Next: Prices to rise in the spring – but boss hopeful inflation will ease in second half
Next has warned it will lift prices further in the spring as the retailer’s chief said he was optimistic that inflation would let up in the second-half of the year.
The fashion firm hiked its full-year profit guidance after seeing better than expected sales over the Christmas shopping period.
The high street staple lifted its pre-tax profit guidance by £20m to £860m, in an update for the nine weeks to 30 December.
“There is inflation in the system at the moment but we can see inflation easing as we move into the second half of year,” Lord Simon Wolfson told CityA.M.
The supply chain was “in much better shape” versus last year, with delays in freight times easing up and transport of goods being quicker, he added.

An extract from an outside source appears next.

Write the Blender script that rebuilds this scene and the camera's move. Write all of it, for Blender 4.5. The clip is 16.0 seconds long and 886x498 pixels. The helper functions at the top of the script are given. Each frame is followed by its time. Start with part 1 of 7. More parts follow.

Sales of full-price items were 4.8 per cent higher than last year, although bosses warned sales for the year ending January 2024 would still be down 1.5 per cent against the current year.
The London-listed titan said that it had underestimated the hit from the Covid-19 pandemic on its retail sales last year, when many shoppers were still swerving the high street due to virus fears.
Bosses admitted they may have also underestimated the impact of improved stock levels on trade at both online and physical stores. Like many of its high street neighbours, Next was hammered by “exceptionally low” stock levels due to supply chain disruption last year.
Shares in the retailer shot up eight per cent in early trading on Thursday morning.
Next warned that underlying product sales were anticipated to dip 2.2 per cent over the year ahead.
Its initial guidance placed profit before tax to be £795m for the year ending January 2024, down 7.6 per cent versus the current year.
While bosses acknowledged this forecast may be seen as “overly cautious in the context of our performance in the second half of this year,” they pointed to dwindling consumer confidence.
He said it was hard to anticipate what the balance between high street and online sales would be over the next year. “There is no measure of confidence we can give you,” Wolfon said.
Next was not planning to change its approach of discounting only during its end of season and mid season sales, Wolfson said.
Charlie Huggins, head of equities at Wealth Club, commented: “This is another impressive performance from the bellwether of the UK high street, reinforcing Next’s reputation as one of the best run UK retailers.
Demand for clothing would be dampened by eye-watering prices of essential goods, especially energy, rising mortgage costs as consumers’ fixed interest rate deals expire, and Next’s own price hikes.
The retailer said inflation in its like-for-like selling prices would be around eight per cent in the spring/summer of 2023/24 and six per cent in the autumn/winter period.
Earlier this year, Next snapped up troubled fashion chain Joules for £34 million in December, after it teetered on a collapse into administration.
Next also bought the brand, websites and intellectual property of furniture business Made.com.